LA BELLEZZA DI RECUPERARE UNA ANTICA TRADIZIONE VITIVINICOLA

L’Etna è sicuramente una delle aree vinicole tra le più interessanti nella scena enologica mondiale. La sua viticoltura ha una storia millenaria e conserva ancora oggi caratteristiche che la rendono unica: i terrazzamenti, delimitati dai muretti a secco di pietra lavica, consentono di sfruttare le notevoli pendenze dei suoli; il tradizionale allevamento ad alberello garantisce una maggiore ventilazione e insolazione della pianta.

Ampelografia

L’Etna gode di un patrimonio ampelografico esclusivo di cui – accanto al Nerello Mascalese – fanno parte altre varietà autoctone come Carricante, Minnella e Nerello Cappuccio, coltivate unicamente sulle falde del vulcano.

In seguito all’epidemia di fillossera, che sconvolse la viticoltura europea alla fine dell’800, i pochi viticoltori rimasti si videro costretti a rimpiazzare le piante ormai morte con le prime barbatelle disponibili. Per questo motivo non è raro trovare vigneti in cui, accanto a vecchie vigne a piede franco, coesistono ceppi di varietà diverse.

Microclimi

La varietà di microclimi presenti sul vulcano è di certo una delle peculiarità più affascinanti di questo territorio.

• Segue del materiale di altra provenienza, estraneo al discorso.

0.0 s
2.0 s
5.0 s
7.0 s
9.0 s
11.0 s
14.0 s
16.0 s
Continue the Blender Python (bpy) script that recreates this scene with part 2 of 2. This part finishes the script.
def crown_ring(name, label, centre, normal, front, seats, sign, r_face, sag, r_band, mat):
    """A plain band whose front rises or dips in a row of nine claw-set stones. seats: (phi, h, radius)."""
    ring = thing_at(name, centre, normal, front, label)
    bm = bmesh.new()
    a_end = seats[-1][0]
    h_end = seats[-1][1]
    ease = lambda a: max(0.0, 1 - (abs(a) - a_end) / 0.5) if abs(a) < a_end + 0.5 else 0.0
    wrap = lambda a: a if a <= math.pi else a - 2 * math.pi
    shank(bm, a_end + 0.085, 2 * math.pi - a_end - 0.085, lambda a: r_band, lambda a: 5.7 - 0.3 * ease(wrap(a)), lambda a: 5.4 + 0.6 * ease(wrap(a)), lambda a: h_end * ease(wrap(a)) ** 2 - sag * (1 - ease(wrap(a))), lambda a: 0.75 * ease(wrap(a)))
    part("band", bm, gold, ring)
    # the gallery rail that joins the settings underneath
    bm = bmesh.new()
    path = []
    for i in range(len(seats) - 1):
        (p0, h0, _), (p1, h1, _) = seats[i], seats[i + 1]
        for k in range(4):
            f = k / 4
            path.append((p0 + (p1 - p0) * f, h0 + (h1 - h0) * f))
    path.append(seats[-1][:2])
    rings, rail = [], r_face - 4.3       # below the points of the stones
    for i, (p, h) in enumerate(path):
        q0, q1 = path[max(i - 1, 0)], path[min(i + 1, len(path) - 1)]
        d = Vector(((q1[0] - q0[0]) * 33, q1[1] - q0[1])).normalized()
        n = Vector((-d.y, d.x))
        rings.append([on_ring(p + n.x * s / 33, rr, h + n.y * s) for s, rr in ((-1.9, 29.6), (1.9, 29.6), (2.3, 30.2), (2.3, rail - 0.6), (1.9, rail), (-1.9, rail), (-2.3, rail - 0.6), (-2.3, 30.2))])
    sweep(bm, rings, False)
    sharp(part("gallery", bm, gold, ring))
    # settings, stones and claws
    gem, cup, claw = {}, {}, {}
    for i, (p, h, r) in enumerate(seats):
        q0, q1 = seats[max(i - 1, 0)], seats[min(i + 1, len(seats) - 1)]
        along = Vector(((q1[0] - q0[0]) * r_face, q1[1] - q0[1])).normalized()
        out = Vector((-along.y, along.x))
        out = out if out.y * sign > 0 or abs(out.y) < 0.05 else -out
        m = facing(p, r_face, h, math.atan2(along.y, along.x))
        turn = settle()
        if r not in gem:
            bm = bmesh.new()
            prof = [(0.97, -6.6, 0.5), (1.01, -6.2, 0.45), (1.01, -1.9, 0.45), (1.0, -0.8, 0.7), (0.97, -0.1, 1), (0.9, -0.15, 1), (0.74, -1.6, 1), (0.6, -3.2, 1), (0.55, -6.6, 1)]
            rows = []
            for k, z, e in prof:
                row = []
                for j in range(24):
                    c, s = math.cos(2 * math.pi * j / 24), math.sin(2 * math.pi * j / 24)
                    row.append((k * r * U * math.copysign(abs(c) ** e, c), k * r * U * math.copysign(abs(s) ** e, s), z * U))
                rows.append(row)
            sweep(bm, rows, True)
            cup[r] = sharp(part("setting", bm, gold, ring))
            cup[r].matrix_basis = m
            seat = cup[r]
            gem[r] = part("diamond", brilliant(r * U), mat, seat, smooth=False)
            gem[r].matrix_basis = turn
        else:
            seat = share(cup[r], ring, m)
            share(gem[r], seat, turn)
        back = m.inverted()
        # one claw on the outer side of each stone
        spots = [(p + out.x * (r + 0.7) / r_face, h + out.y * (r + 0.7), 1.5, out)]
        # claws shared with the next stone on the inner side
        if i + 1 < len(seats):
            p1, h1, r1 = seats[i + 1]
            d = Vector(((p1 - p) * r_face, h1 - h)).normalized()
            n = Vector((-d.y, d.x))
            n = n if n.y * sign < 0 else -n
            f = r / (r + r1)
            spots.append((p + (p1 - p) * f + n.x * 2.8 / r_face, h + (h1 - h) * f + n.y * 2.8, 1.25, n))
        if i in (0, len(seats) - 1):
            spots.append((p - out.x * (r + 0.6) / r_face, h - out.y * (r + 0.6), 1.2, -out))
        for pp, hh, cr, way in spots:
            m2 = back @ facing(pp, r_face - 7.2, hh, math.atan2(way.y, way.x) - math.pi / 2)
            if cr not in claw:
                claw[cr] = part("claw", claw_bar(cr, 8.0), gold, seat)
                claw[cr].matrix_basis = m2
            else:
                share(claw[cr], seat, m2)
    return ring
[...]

Se in generale è possibile individuare dei tratti tipici dei climi montani è pur vero che la latitudine assicura una maggiore intensità di irradiazione solare che riporta a una matrice prettamente mediterranea.

Fattori profondamente diversificanti sono poi altitudine ed esposizione: il versante nord, beneficiando della protezione dei Nebrodi, gode di un clima più asciutto e di maggiore insolazione; i versanti est e sud-est, di contro, si affacciano sul mare e sono dunque caratterizzati da maggiore nuvolosità e piovosità e minore insolazione.

Suoli

Profonde diversità si riscontrano anche nei suoli, per composizione e tessitura. Le sabbie vulcaniche si presentano più o meno fini, variabile è la presenza di scheletro, diverso il contenuto in ferro ed alcali tra una colata e un’altra.

La continua attività esplosiva del vulcano e la conseguente ricaduta di ceneri e lapilli assicurano poi un’azione di fertilizzazione naturale nel medio e lungo periodo.